Why China’s New Regulation on Lawsuits Won’t Make China Any Freer

Legal experts have doubts as to whether the new legislation will have much relevance in a system where “political clout remains above the law.”
Why China’s New Regulation on Lawsuits Won’t Make China Any Freer
Frank Fang
6/14/2015
Updated:
6/14/2015

A recently passed piece of Chinese legislation has been touted by the communist regime’s state-run media as an “important step in judicial reform,” but legal experts have expressed their doubts as to whether the new ordinance will have much relevance in “allowing the people a taste of justice,” as the state-run Xinhua would have it.

The new system, outlined in Article 123 of China’s Civil Procedure Law, requires courts to accept legitimate lawsuits within seven days of filing and provide transparent explanation when rejecting cases.

In the past, courts could reject lawsuits for minor errors in the case papers. Decisions made by court officials were often influenced by outside political pressure or lobbying.

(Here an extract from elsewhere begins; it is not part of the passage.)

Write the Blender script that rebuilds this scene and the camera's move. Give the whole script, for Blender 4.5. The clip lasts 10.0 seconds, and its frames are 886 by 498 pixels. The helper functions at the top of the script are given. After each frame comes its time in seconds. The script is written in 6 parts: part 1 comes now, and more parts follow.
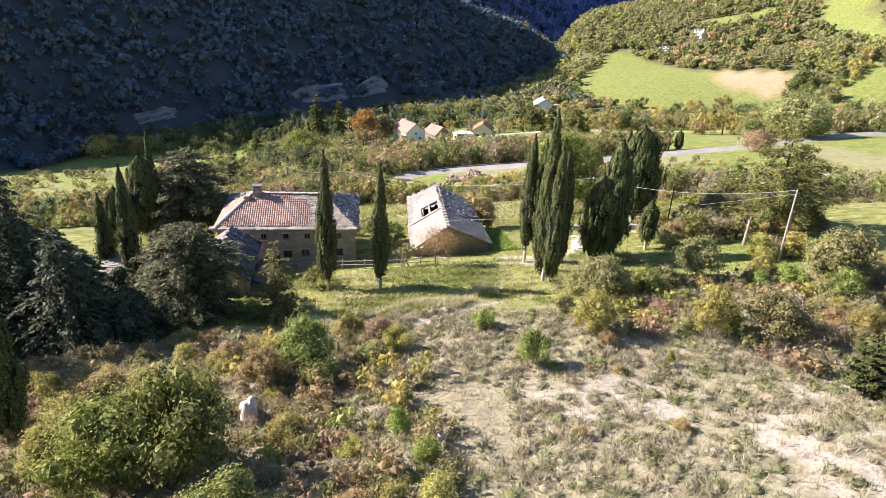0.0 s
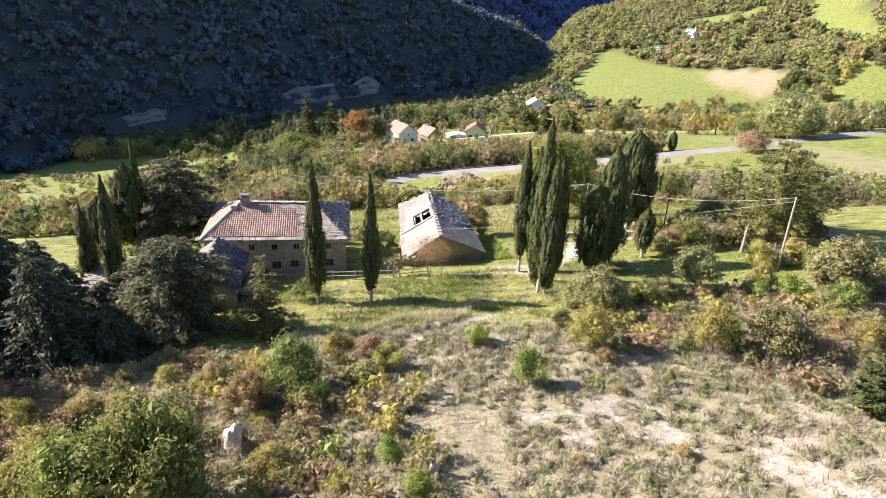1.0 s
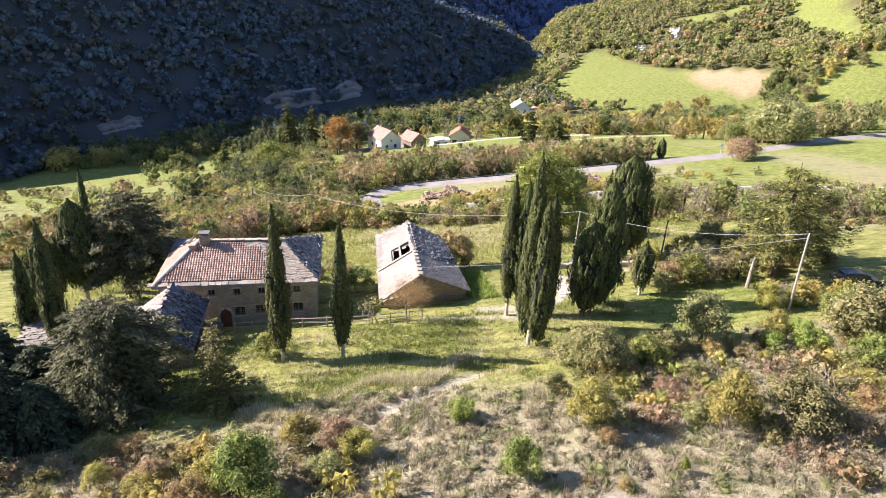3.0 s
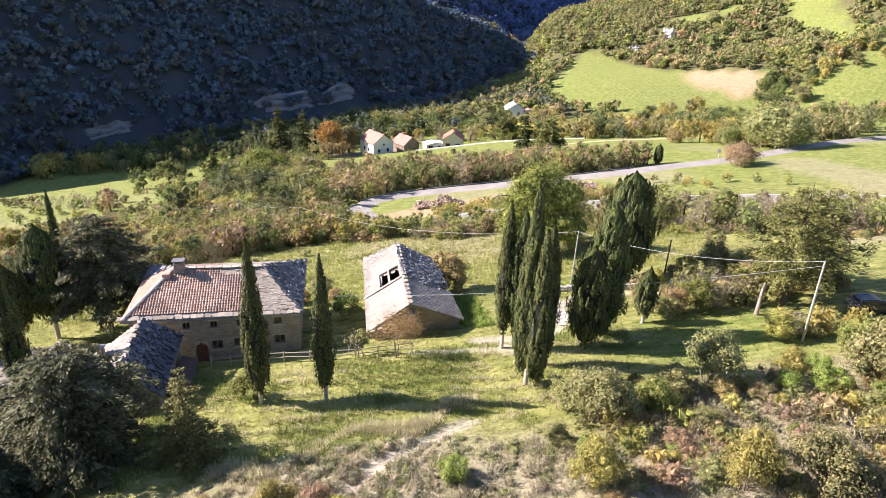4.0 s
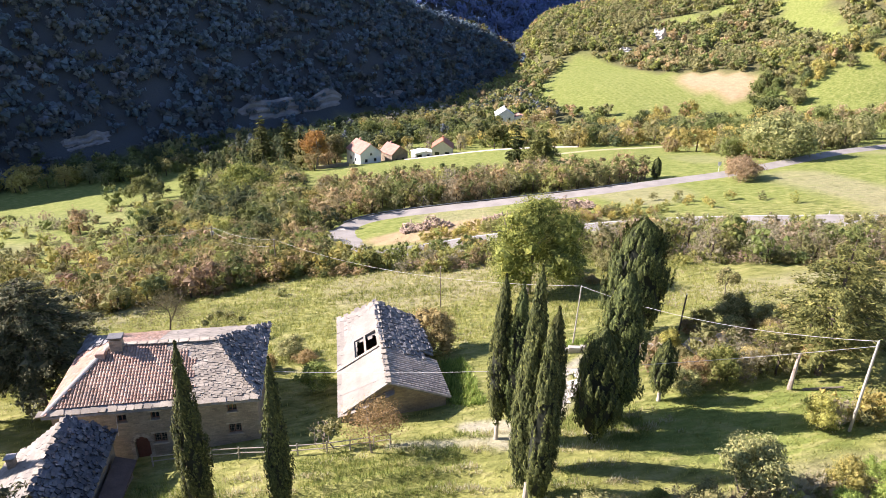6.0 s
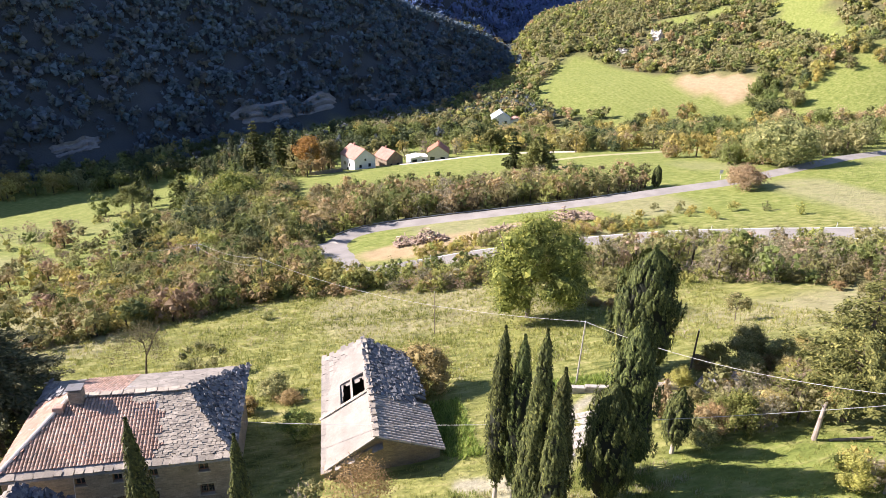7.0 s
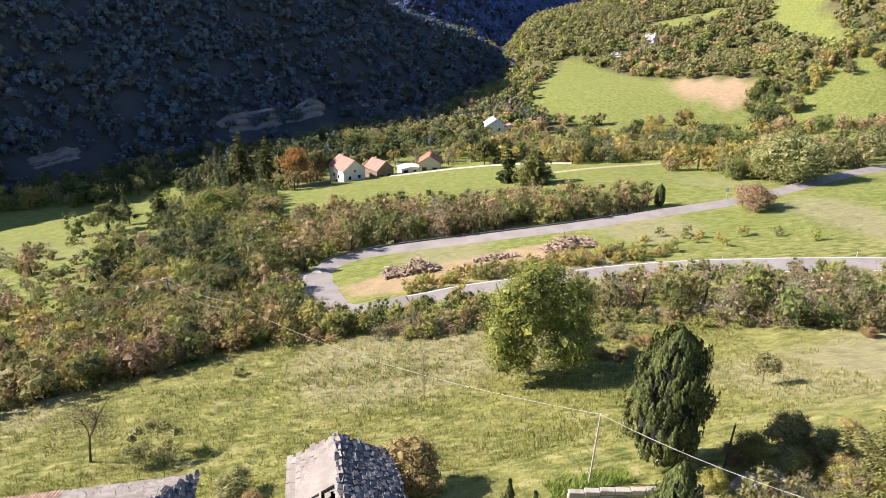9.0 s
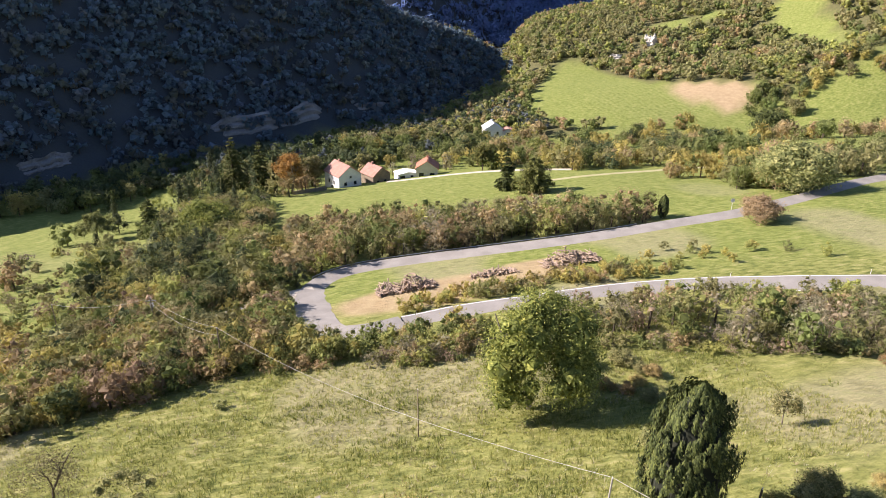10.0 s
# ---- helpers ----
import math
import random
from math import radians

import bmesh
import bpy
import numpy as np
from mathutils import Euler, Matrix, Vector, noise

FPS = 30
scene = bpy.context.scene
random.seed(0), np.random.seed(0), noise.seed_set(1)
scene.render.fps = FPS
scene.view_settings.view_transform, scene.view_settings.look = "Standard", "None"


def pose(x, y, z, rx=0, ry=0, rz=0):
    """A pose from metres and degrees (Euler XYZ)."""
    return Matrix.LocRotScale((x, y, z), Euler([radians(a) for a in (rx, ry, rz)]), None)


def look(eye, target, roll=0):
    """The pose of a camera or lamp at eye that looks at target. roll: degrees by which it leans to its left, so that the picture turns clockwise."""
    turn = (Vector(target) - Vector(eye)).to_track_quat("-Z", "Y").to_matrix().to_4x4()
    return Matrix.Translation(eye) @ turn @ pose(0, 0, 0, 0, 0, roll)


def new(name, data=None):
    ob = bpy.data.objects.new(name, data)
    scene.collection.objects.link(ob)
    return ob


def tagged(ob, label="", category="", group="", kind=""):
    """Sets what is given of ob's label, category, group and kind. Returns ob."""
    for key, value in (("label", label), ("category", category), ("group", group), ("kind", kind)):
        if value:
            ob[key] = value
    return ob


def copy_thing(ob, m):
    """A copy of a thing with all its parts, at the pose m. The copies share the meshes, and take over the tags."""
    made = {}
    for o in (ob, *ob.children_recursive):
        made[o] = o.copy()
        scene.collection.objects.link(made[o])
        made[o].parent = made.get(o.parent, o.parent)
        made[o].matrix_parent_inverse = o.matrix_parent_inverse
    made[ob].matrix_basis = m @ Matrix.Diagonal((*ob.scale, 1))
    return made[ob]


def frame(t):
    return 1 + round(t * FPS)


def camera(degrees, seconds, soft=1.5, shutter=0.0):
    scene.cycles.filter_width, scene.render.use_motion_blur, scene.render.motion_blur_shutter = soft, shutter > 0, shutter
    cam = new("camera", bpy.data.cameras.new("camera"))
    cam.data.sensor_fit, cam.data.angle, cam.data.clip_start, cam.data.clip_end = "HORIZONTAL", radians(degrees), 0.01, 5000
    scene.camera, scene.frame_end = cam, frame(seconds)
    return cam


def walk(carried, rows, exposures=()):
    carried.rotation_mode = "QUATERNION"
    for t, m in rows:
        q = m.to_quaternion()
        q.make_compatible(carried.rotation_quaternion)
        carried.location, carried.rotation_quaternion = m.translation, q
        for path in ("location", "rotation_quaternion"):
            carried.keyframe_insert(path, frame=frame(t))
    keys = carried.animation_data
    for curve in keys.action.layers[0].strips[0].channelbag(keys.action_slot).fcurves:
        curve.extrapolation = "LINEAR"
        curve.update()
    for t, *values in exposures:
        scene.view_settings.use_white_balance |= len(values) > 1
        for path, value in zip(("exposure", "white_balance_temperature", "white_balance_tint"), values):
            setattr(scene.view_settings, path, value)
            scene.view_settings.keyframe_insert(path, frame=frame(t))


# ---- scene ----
cam = camera(69.32, 10.0, soft=0.8)
PATH = [
    (0, (6.965, -67.868, 31.226), (9.797, -49.671, 23.425), 2.51),
    (0.5, (7.086, -67.149, 31.405), (10.010, -48.970, 23.599), 2.44),
    (1, (7.333, -66.013, 31.664), (10.360, -47.852, 23.853), 2.37),
    (1.5, (7.672, -64.551, 31.982), (10.806, -46.410, 24.167), 2.29),
    (2, (8.080, -62.834, 32.344), (11.321, -44.712, 24.526), 2.21),
    (2.5, (8.545, -60.912, 32.738), (11.887, -42.810, 24.917), 2.12),
    (3, (9.056, -58.824, 33.154), (12.493, -40.742, 25.331), 2.04),
    (3.5, (9.609, -56.601, 33.587), (13.133, -38.536, 25.762), 1.95),
    (4, (10.199, -54.265, 34.032), (13.802, -36.216, 26.205), 1.86),
    (4.5, (10.822, -51.835, 34.487), (14.497, -33.801, 26.659), 1.77),
    (5, (11.473, -49.329, 34.950), (15.212, -31.308, 27.122), 1.68),
    (5.5, (12.146, -46.761, 35.421), (15.944, -28.753, 27.593), 1.61),
    (6, (12.833, -44.148, 35.901), (16.687, -26.151, 28.073), 1.53),
    (6.5, (13.528, -41.504, 36.389), (17.434, -23.518, 28.562), 1.47),
    (7, (14.221, -38.843, 36.884), (18.179, -20.867, 29.059), 1.41),
    (7.5, (14.908, -36.173, 37.384), (18.916, -18.208, 29.562), 1.36),
    (8, (15.586, -33.501, 37.887), (19.643, -15.546, 30.067), 1.33),
    (8.5, (16.259, -30.822, 38.387), (20.364, -12.877, 30.570), 1.30),
    (9, (16.940, -28.122, 38.876), (21.089, -10.185, 31.062), 1.30),
    (9.5, (17.654, -25.369, 39.344), (21.839, -7.439, 31.534), 1.30),
    (10, (18.441, -22.512, 39.775), (22.651, -4.586, 31.969), 1.33),
]
walk(cam, [(t, look(eye, target, roll)) for t, eye, target, roll in PATH], [(0, 1.12, 6450, 21), (5, 1.17, 6500, 24), (7, 1.06, 6500, 22), (10, 0.76, 6650, 21)])

# ---- sky and sun ----
SUN_UP, SUN_FROM = radians(31.5), radians(-69.0)
world = bpy.data.worlds.new("sky")
scene.world = world
world.use_nodes = True
wn = world.node_tree.nodes
sky = wn.new("ShaderNodeTexSky")
sky.sky_type, sky.sun_disc = "NISHITA", False
sky.sun_elevation, sky.sun_rotation = SUN_UP, SUN_FROM
sky.dust_density, sky.ozone_density = 0.4, 3.0
world.node_tree.links.new(sky.outputs[0], wn["Background"].inputs[0])
wn["Background"].inputs[1].default_value = 0.091
sun = new("sun", bpy.data.lights.new("sun", "SUN"))
sun.data.energy, sun.data.angle, sun.data.color = 6.2, radians(0.5), (1.0, 0.94, 0.85)
sun.matrix_world = look((-math.cos(SUN_UP) * 0.934, math.cos(SUN_UP) * 0.358, math.sin(SUN_UP)), (0, 0, 0))
scene.view_settings.exposure = 0.87

# ---- materials ----
def node_tree(name):
    m = bpy.data.materials.new(name)
    m.use_nodes = True
    return m, m.node_tree.nodes, m.node_tree.links


def noise_fac(n, l, scale, detail=3.0, rough=0.6, where="world"):
    if where == "world":
        src = n.new("ShaderNodeNewGeometry").outputs["Position"]
    else:
        src = n.new("ShaderNodeTexCoord").outputs["Object"]
    t = n.new("ShaderNodeTexNoise")
    t.inputs["Scale"].default_value, t.inputs["Detail"].default_value, t.inputs["Roughness"].default_value = scale, detail, rough
    l.new(src, t.inputs["Vector"])
    return t.outputs["Fac"]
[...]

Now, according to Chinese legal literature, courts must promptly inform plaintiffs of the specific mistakes in their suit documents, request more information if needed, and make a decision on whether to accept the case within a week of filing.

People’s Net, a state-run online publication, holds that the legal situation in China is improving—this May, Chinese courts accepted a total of 1.13 million lawsuits, a 29 percent increase compared with figures from the same month last year—but the high rate of acceptance is not the whole picture.

There is no guarantee that a lawsuit will be processed or heard, as accepted lawsuits can still be voided or ignored at the discretion of higher courts, according to China’s 21st Century Business Herald.

Zhou Yuanqiu, a lawyer based in Wuxi, Jiangsu Province, wrote on his blog that neither the new system nor the state media’s reporting reflect real developments.  

“Court officials told us specifically that they remain under the control of the government, which means the law is still being controlled by [political] power. So if you sue government officials and government, court officials are reluctant to accept the lawsuit,” Liu Feiyue, a Chinese legal activist, told Radio Free Asia on May 12.  

Liu is the founder of Civil Rights & Livelihood Watch, a civil rights website based in Hubei Province.

“As most of the lawsuits petitioners file are civil cases against government officials, the rate of lawsuits [ultimately] accepted by the courts remains very low,” Liu said. “In Chinese society, political clout remains above the law.”

Civil Rights & Livelihood Watch follows up on lawsuits that have been turned down by the courts. On June 3, Wang Jingzhi, a mentally ill petitioner who said she was illegally sent to a labor camp, had her lawsuit turned down by a mid-level court in Changzhi City, Shanxi Province.

On June 4, Xu Wenxiang and Chen Hang, had their lawsuit against the Beijing Food Research Institute turned down by the court in Fengtai District in Beijing. They had been trying to recover pension money that had been withheld by the institute.

According to a website run by the Chinese regime, lawsuits deemed by the courts to have an undermining effect on national sovereignty, territorial integrity, national security, national unity, or the regime’s religious policy are not to be considered valid cases.

“There is no law and order under China’s authoritarian rule. Officials and people of powerful interest groups put themselves above the law,” Li Xiangyang, a lawyer in Shandong Province, said in an interview with New York-based New Tang Dynasty Television (NTD).  

“Many lawsuits are not accepted by the courts. Even should they be accepted, there will be long delays and the cases will not be heard,” said Li.  

Beijing lawyer Cui Hui, also in an interview with NTD, said: “The courts treat lawyers and people filing the lawsuits as enemies. A case might take three to five years before it is even accepted by the courts, then another three to five years to be processed. Court officials don’t answer the phone when you call them, and they lock their doors when you try to find them.”